**Requirements**
Lines that hold the word "follow" should be located and copied.

* * *

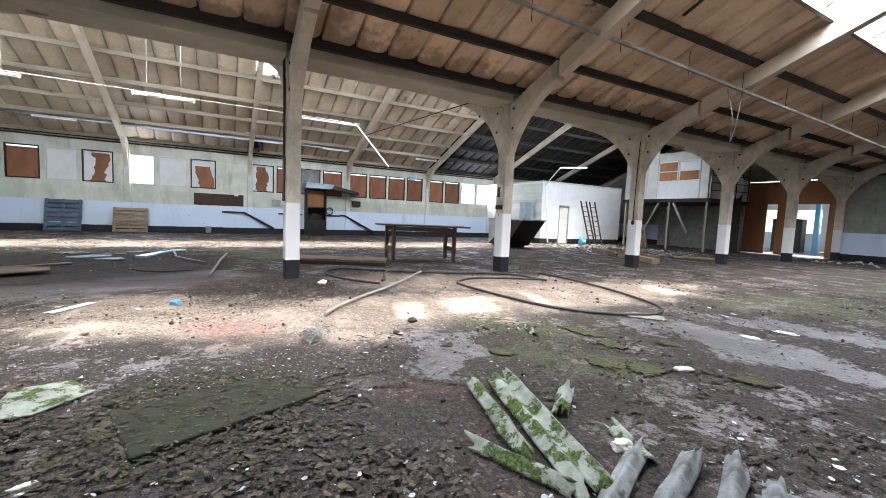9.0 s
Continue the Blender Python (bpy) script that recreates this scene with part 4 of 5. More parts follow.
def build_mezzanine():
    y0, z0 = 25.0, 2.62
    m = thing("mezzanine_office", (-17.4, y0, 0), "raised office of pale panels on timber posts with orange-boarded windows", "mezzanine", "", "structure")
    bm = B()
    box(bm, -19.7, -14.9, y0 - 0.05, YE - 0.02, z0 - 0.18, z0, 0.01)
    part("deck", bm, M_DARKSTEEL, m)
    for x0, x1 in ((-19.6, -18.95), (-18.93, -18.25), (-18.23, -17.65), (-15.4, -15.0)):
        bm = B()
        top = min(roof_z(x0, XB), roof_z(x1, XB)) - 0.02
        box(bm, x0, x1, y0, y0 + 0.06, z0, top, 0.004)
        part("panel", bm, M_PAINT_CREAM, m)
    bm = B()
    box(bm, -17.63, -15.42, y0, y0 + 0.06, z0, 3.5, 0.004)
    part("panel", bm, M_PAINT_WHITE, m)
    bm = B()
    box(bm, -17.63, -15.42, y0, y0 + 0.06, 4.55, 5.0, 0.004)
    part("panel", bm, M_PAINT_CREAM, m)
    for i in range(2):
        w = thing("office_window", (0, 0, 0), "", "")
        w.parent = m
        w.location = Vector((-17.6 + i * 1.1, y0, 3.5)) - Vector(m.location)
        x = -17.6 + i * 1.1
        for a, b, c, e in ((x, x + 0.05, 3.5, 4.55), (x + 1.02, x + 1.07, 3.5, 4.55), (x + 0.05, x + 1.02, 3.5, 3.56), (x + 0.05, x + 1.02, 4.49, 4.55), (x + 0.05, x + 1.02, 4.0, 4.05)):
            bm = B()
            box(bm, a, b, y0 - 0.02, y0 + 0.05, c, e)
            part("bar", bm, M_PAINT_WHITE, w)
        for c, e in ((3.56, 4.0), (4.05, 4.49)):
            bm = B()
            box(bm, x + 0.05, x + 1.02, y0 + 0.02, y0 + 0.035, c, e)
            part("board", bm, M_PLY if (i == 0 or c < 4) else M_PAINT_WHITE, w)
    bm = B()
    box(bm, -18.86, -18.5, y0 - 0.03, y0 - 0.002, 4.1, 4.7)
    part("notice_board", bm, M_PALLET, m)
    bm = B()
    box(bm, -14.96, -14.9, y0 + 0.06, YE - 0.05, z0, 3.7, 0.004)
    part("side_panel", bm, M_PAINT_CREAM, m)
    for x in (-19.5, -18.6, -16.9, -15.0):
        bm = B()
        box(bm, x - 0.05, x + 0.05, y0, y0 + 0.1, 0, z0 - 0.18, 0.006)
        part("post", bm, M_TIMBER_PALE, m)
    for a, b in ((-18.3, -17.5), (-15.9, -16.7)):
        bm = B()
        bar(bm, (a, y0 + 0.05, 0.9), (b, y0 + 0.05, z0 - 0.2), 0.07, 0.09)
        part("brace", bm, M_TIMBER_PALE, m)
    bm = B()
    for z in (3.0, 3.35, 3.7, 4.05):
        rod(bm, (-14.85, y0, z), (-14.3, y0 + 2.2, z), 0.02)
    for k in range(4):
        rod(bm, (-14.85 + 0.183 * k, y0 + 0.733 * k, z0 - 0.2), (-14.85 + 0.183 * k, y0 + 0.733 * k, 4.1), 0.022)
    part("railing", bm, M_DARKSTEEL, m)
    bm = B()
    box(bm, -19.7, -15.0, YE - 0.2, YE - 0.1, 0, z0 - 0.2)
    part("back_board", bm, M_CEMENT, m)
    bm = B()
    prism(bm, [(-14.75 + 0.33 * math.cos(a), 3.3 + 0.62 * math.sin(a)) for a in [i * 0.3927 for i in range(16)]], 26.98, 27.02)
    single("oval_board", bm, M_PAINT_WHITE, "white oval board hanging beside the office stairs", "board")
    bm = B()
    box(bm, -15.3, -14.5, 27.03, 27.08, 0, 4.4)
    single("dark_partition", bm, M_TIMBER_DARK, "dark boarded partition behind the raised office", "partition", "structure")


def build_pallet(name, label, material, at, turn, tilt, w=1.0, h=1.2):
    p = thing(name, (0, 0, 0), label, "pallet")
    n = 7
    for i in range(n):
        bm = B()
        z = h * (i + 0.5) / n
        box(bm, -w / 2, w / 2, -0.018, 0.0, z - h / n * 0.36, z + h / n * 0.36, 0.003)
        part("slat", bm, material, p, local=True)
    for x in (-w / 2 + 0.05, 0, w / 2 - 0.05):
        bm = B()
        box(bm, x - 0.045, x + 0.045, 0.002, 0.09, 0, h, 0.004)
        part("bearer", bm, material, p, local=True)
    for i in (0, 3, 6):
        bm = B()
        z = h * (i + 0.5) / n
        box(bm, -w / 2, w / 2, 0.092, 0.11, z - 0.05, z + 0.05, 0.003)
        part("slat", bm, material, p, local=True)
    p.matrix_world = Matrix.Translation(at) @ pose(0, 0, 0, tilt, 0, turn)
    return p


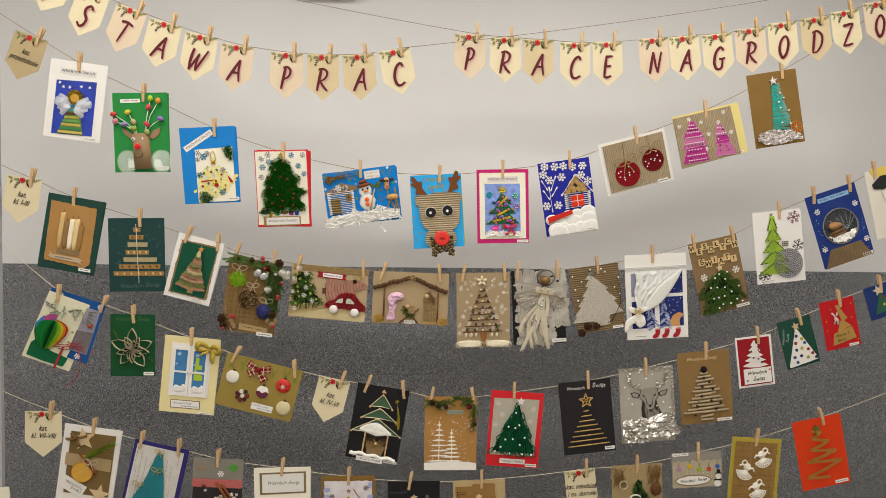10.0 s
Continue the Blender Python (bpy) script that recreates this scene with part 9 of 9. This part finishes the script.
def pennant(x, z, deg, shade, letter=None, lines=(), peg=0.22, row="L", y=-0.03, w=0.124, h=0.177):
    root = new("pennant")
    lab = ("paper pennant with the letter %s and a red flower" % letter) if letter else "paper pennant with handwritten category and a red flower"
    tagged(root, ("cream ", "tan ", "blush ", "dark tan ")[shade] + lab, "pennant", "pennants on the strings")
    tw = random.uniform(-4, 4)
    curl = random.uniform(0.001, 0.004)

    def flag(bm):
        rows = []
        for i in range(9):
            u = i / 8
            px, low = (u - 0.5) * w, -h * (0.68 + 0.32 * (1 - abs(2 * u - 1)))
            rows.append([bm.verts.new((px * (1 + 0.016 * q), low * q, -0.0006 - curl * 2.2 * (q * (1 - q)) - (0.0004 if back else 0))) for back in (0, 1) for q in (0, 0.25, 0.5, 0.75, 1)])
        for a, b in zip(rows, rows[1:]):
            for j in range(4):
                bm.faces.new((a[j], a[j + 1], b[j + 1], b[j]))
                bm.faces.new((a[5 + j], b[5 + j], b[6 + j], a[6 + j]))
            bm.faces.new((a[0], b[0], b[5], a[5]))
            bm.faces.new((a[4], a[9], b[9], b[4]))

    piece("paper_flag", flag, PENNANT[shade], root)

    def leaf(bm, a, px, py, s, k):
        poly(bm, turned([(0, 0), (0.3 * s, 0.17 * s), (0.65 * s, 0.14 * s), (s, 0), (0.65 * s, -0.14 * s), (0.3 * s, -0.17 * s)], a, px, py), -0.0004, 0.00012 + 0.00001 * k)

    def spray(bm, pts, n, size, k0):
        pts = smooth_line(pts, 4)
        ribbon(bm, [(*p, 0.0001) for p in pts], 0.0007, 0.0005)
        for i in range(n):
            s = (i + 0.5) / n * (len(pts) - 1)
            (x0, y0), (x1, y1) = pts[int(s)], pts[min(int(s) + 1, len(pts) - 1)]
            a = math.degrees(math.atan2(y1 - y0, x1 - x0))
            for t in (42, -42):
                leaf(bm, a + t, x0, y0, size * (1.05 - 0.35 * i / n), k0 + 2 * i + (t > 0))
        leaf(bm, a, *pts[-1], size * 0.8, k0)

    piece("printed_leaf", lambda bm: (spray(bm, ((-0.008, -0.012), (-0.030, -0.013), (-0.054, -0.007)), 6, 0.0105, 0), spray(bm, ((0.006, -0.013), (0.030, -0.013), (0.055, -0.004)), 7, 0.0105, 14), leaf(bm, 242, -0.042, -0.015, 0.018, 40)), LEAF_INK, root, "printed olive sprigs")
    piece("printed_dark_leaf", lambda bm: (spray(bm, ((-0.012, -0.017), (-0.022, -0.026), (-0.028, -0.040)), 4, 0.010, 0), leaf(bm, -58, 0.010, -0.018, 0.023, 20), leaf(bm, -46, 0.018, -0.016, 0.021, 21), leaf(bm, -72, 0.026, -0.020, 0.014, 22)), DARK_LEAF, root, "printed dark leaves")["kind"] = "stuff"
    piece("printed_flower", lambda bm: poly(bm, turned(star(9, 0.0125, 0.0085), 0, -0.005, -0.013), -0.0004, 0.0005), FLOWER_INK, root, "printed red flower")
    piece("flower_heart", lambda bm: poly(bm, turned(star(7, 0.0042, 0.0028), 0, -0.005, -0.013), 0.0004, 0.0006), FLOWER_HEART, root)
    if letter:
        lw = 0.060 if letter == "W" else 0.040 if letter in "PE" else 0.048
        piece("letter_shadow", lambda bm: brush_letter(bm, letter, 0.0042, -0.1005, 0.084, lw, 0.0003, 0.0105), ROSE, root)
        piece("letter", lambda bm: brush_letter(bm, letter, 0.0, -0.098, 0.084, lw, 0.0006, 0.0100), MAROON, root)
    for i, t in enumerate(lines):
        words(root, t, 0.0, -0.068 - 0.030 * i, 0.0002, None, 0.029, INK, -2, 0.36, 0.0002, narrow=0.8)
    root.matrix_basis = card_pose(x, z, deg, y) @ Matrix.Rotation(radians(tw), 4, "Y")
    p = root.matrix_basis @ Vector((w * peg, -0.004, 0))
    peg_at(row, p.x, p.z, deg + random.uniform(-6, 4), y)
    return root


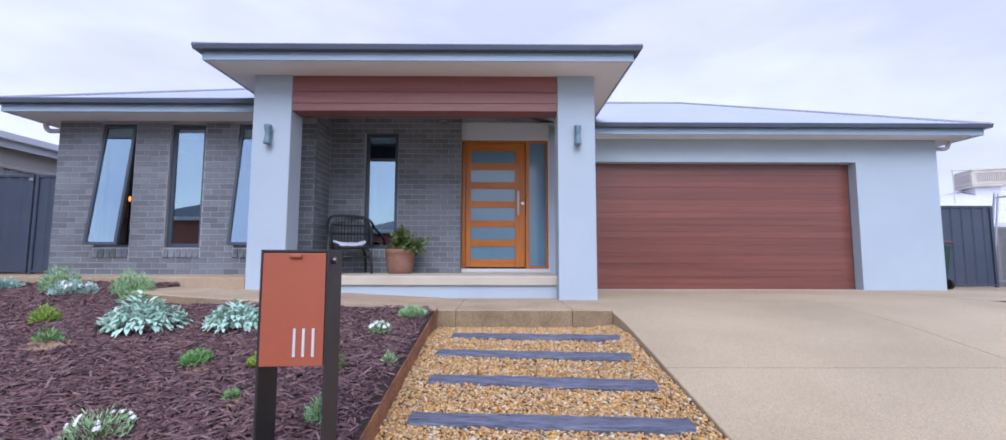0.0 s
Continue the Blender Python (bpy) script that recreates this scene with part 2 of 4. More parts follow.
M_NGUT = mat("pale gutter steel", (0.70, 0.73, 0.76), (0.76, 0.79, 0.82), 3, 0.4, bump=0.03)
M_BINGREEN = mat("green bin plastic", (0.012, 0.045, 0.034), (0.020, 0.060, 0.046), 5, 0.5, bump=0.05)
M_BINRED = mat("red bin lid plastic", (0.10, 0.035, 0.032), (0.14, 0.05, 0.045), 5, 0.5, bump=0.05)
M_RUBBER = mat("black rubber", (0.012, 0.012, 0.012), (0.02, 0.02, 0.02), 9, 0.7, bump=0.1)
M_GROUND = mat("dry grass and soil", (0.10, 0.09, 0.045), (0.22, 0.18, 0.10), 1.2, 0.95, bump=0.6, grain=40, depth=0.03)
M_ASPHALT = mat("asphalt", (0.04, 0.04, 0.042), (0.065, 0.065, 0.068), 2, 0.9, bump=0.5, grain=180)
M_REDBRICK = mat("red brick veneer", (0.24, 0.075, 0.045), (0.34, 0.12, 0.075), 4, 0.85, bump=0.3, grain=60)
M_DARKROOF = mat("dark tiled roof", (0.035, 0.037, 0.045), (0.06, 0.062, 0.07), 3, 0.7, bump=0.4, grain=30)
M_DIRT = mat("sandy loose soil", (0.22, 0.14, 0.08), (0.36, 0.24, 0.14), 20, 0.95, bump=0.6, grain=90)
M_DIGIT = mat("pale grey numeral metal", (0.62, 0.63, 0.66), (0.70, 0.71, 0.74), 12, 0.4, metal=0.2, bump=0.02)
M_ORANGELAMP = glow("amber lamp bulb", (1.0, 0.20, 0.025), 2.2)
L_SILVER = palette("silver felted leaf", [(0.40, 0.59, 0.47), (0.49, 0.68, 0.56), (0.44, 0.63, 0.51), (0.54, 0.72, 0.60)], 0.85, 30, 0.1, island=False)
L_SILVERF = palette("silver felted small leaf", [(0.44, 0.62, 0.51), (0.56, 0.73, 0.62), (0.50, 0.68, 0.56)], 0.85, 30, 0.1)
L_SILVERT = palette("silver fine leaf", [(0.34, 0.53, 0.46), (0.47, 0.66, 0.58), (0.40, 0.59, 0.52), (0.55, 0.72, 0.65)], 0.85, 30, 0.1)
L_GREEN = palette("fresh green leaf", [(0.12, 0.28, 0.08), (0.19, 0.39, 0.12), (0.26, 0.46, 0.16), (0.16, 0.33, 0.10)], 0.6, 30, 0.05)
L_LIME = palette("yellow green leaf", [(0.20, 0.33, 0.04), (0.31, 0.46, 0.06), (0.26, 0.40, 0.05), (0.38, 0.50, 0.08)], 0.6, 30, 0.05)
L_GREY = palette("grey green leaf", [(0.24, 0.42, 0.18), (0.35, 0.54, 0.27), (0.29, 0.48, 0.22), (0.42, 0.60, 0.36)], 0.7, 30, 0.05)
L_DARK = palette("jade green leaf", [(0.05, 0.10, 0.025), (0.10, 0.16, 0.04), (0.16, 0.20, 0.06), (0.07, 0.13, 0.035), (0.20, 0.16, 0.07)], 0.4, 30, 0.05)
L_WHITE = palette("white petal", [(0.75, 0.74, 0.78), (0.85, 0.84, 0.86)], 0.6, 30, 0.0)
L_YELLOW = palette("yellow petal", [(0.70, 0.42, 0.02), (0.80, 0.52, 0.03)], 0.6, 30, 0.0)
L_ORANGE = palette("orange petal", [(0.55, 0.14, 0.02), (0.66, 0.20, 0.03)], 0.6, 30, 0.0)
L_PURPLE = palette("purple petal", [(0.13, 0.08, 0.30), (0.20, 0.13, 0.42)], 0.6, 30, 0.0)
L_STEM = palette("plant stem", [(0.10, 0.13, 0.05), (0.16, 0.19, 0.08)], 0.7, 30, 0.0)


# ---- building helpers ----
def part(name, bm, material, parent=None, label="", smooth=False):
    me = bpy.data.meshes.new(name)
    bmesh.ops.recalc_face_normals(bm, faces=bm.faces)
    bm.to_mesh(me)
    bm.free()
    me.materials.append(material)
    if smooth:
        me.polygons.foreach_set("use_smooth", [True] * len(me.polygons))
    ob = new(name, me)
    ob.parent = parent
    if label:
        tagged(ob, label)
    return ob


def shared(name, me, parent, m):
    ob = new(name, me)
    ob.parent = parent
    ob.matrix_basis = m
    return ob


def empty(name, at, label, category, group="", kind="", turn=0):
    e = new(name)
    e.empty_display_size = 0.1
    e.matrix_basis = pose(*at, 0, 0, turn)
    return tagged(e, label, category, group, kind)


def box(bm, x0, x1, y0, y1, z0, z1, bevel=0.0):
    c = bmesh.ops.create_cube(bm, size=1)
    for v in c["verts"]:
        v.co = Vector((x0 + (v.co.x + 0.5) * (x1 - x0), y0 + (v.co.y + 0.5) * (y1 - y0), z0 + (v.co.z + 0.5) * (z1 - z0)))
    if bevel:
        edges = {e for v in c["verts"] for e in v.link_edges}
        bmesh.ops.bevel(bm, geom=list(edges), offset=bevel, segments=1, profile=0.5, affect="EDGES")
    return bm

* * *

**Written answer**
Continue the Blender Python (bpy) script that recreates this scene with part 4 of 5. More parts follow.
Continue the Blender Python (bpy) script that recreates this scene with part 2 of 4. More parts follow.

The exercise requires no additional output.